- _Source excerpt_
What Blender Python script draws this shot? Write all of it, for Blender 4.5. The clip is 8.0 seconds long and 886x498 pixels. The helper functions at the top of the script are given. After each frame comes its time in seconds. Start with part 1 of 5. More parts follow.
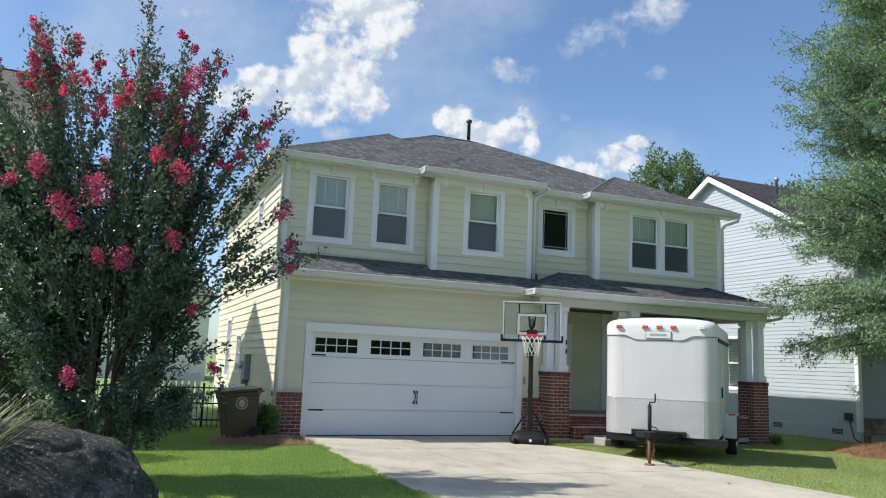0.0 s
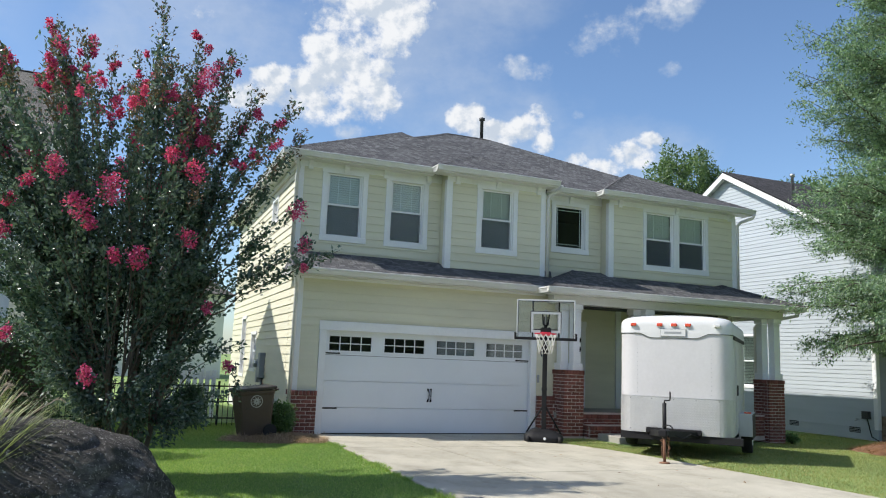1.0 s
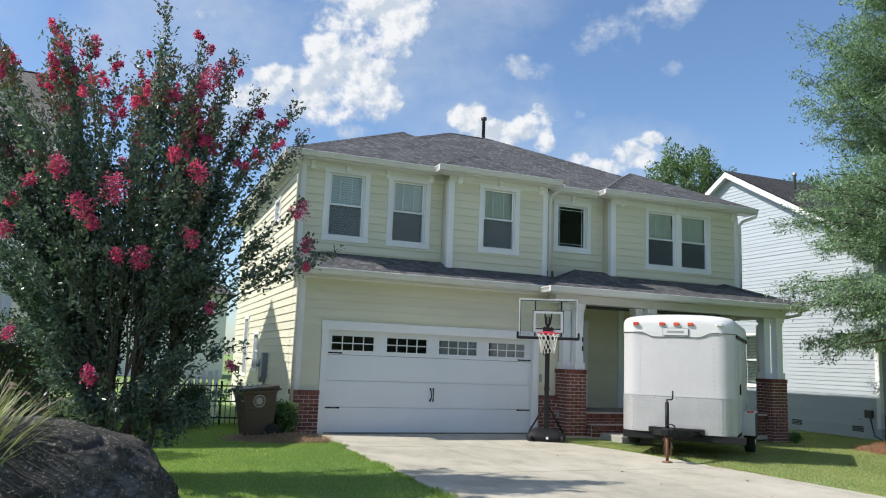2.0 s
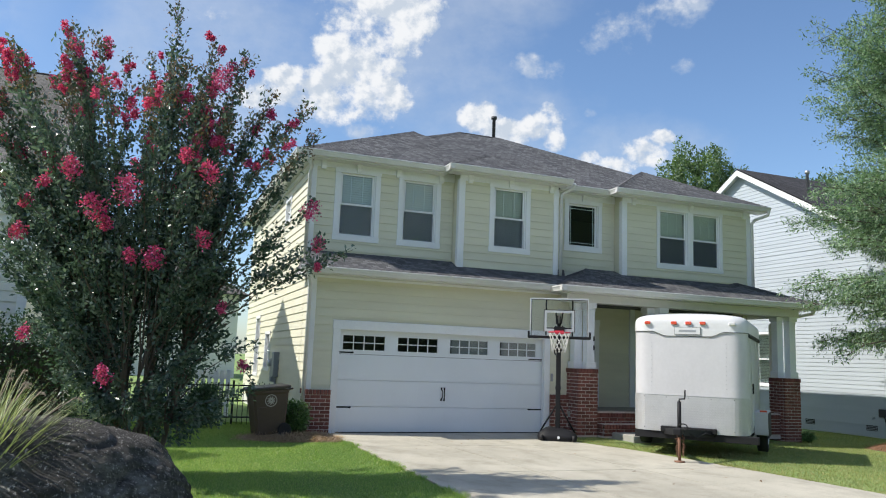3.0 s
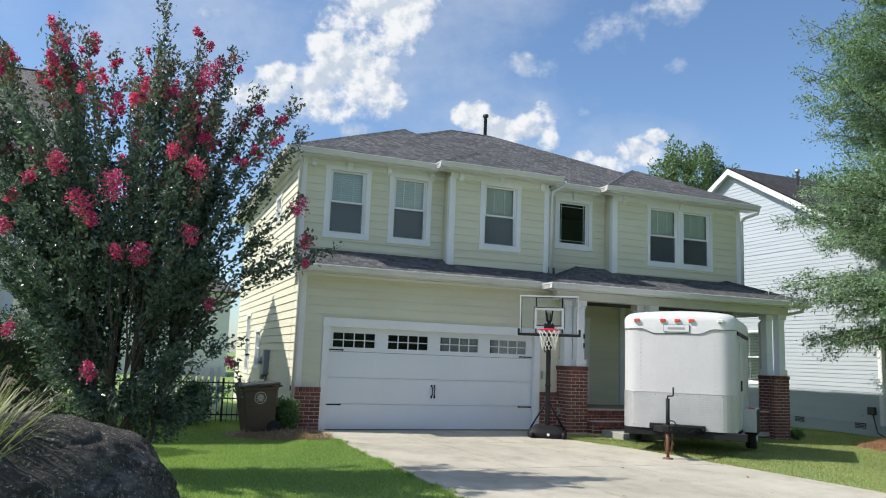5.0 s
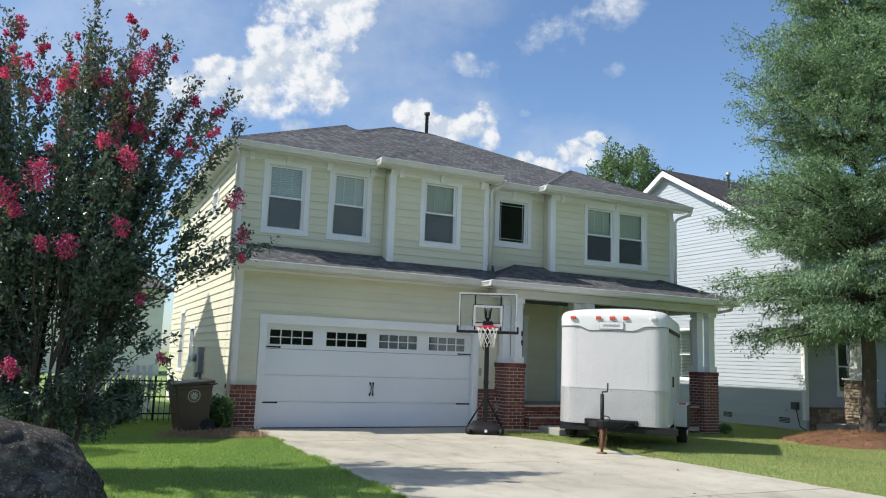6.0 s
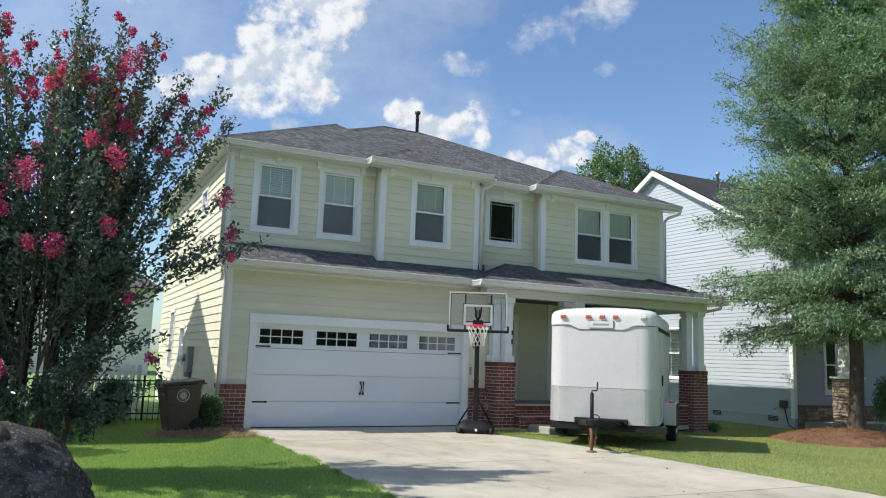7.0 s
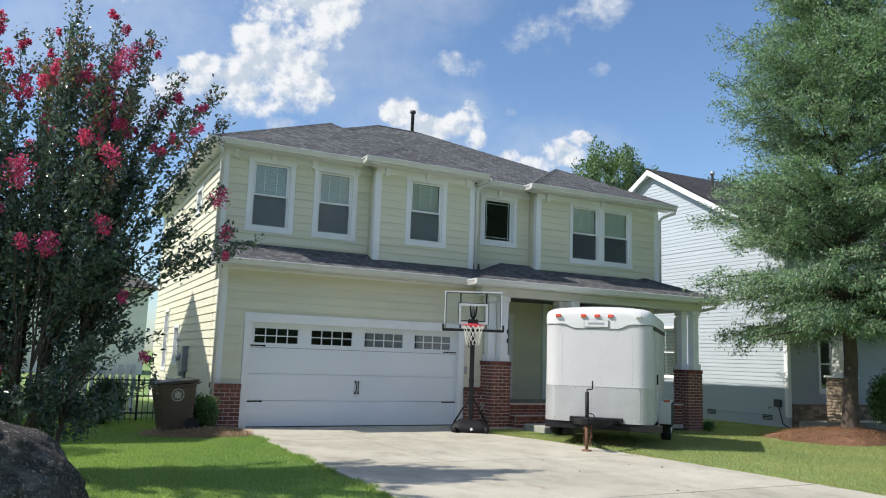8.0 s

- _Challenge_
Restate the listing above word for word, and skip the pictures.

- _Problem solution_
What Blender Python script draws this shot? Write all of it, for Blender 4.5. The clip is 8.0 seconds long and 886x498 pixels. The helper functions at the top of the script are given. After each frame comes its time in seconds. Start with part 1 of 5. More parts follow.
0.0 s
1.0 s
2.0 s
3.0 s
5.0 s
6.0 s
7.0 s
8.0 s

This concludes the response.